A federal inquiry will investigate a major central Queensland port expansion accused of causing a mass die-off of marine life.
Federal Environment Minister Greg Hunt announced on Monday he'll launch an independent commission of inquiry into dredging designed to accommodate liquefied natural gas exports at Gladstone Harbour.
Local fishermen have blamed the dredging project for a disease outbreak in 2011, which killed numerous fish, turtles, dugongs and other marine life.
The state-owned Gladstone Ports Corporation (GPC) has continually denied this and on Monday, sought to have a compensation claim by the fishermen thrown out of the Planning and Environment Court in Brisbane.
The matter was adjourned to April 15.
The GPC's former environmental manager John Broomhead told media last week the design and size of the wall retaining the toxic material dredged up was a failure.
He said the wall started to leak in August 2011 and contributed to elevated turbidity in the harbour.
A spokesman for Mr Hunt says it's not clear whether the inquiry will look into whether the dredging project caused a mass die-off of local marine life.
However, Mr Hunt has confirmed it will look into the failure of the retaining wall and is likely to examine any links between the federal and state Labor Party and the state-owned ports corporation.
"There has clearly been a failure in the bund wall," Mr Hunt said.
"The inquiry will seek to determine if this was a failure of design or execution.

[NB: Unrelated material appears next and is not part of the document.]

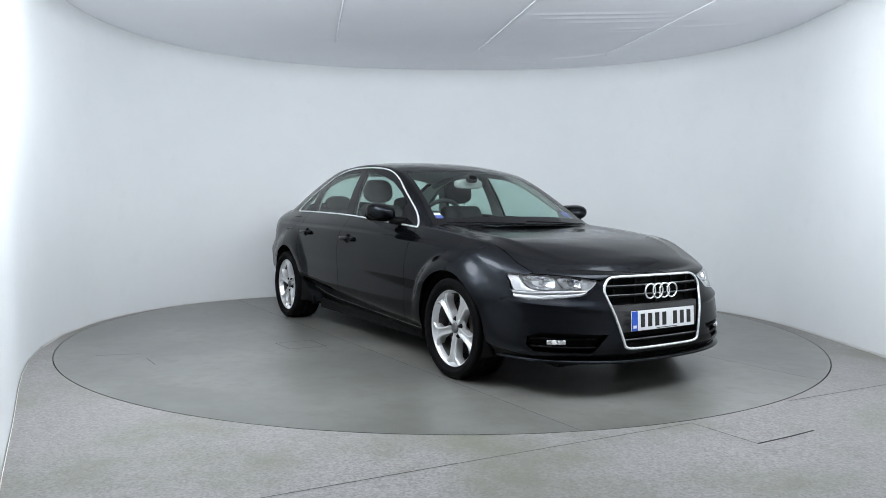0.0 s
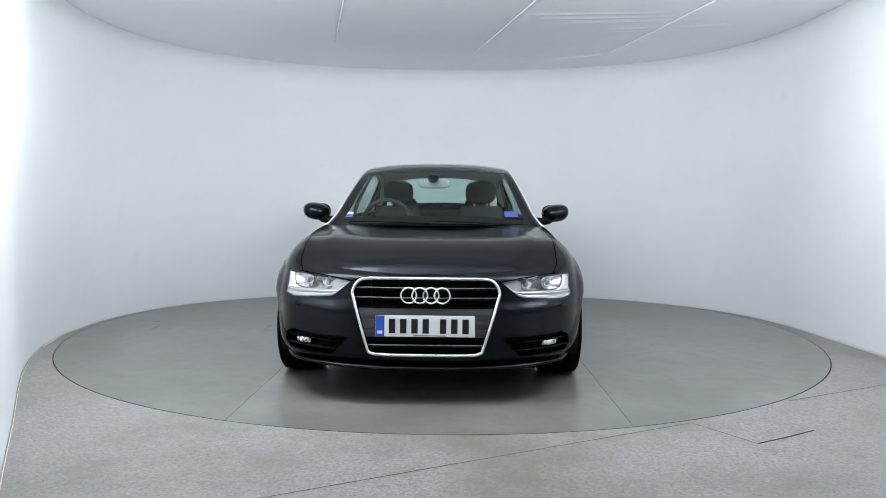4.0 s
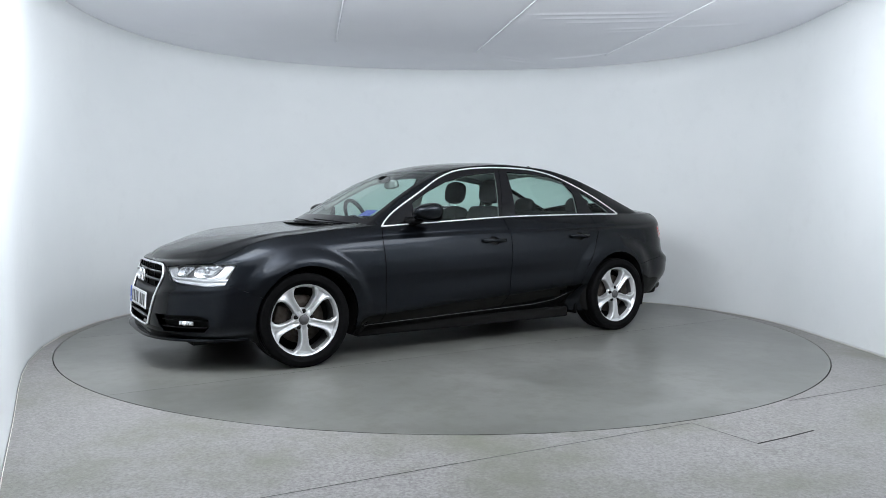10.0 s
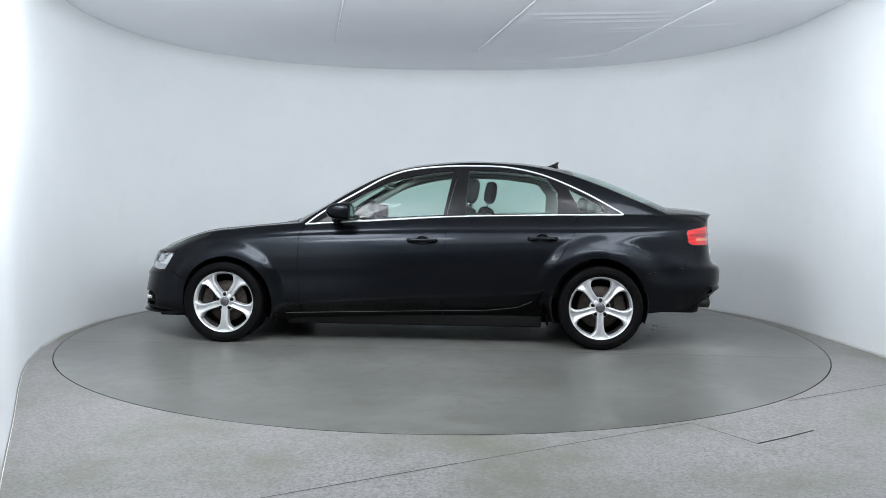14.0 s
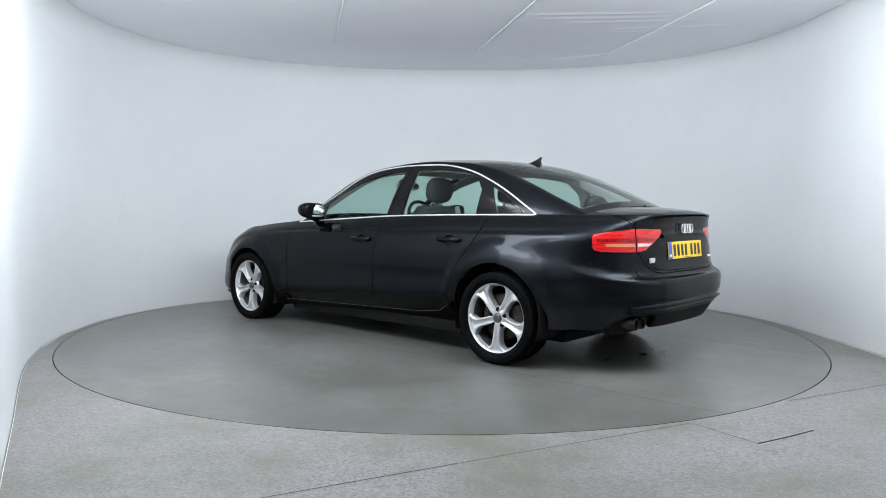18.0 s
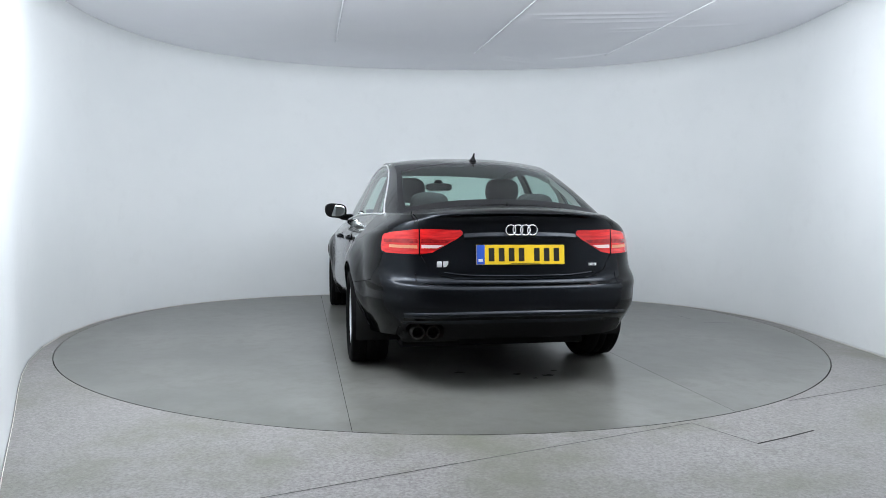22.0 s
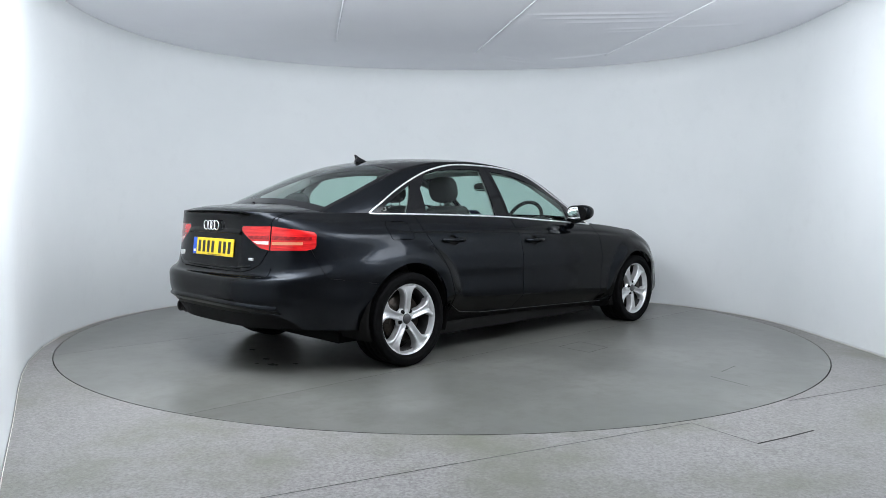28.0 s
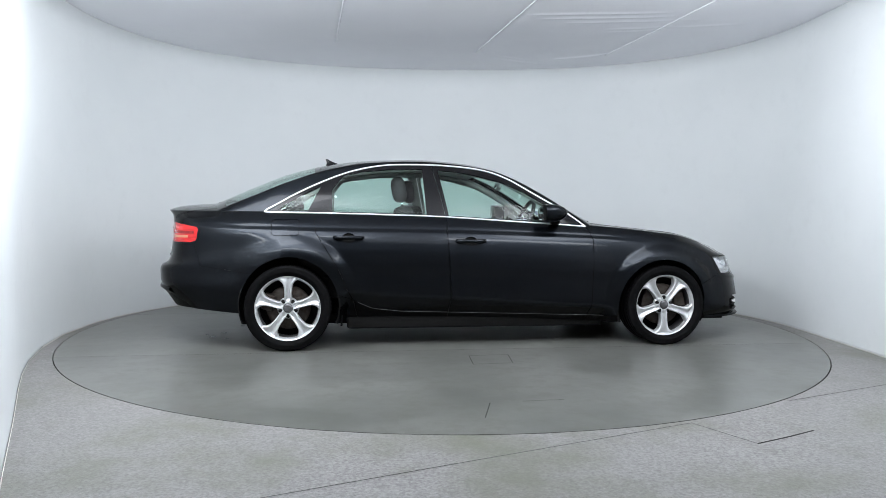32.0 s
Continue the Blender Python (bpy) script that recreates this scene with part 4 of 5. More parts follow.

"It's a chance to find out what lessons can be learnt and to determine if action needs to be taken."
He said the terms of reference would be announced shortly and the inquiry would start soon.
Former Gladstone fisherman Trevor Falzon has urged more whistleblowers like Mr Broomhead to come forward.
"People who have been involved in all of this should come forward and tell us the real truth here," he said.
"I think there are quite a fair few skeletons in the closet and I think they all should be coming out if they have a conscience."
Despite being a fisherman for 28 years, Mr Falzon said the disaster has put him and many others out of business and has placed the local ecosystem under enormous environmental stress.
"It's not all about dollar and profits for some corporation to put in their pockets," he said.
"We've (Gladstone's fishermen) had divorces, split ups and bankruptcies."
Opposition Leader Annastacia Palaszczuk says Labor has nothing to fear from its time in office.
"No, not at all," she said.
"These are very serious issues and they need to be investigated."